Le grand défi se trouve, cependant, ailleurs : il s’agit de profiter d’une précieuse opportunité, ouverte par le respect à la Charte de Principes du Forum Social Mondial, pour un renforcement de la societé civile, dans chacun des trois pays, comme un nouvel acteur politique independant des gouvernement, des partis et de chefs politiques. Un Forum Social ouvre le chemin pour la construction de l’unité entre les organisations qui la composent, par le dépassement des barrières qui en general les divisent, par leur reconnaissance mutuelle et par la découverte de leur force autonome, dans le respect de leur diversité. La dynamique essentielle qui traverse le Forum, en tant qu’espace ouvert, est l’invitation à remplacer la dispute pour le pouvoir par l’écoute, vers un dialogue fécond qui puisse mener à la decouverte de convergences et à l’etablissement de nouvelles alliances à l’interieur de cette societé, pour lancer des nouvelles initatives de lutte et de transformation au niveau local, régional ou mondial.
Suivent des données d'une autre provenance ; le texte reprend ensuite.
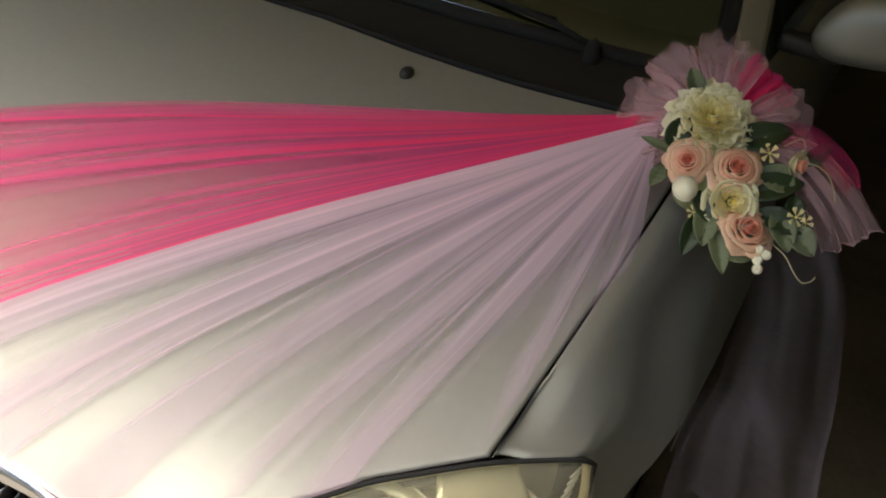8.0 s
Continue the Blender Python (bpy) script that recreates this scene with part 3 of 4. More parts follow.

Le grand enjeu du Forum Social Mondial Policentrique de 2006 est donc l’effet qu’il aura dans chaque pays où les Forums seront réalisés et dans la planète, pour l’engagement d’un nombre croissant d’organisations de citoyens dans la lutte pour le depassement du neoliberalisme et pour la construction d’une societé juste et solidaire. Si cet ensemble de Forums arrive à ce resultat, on aura donné un pas important vers l’ « autre monde possible ».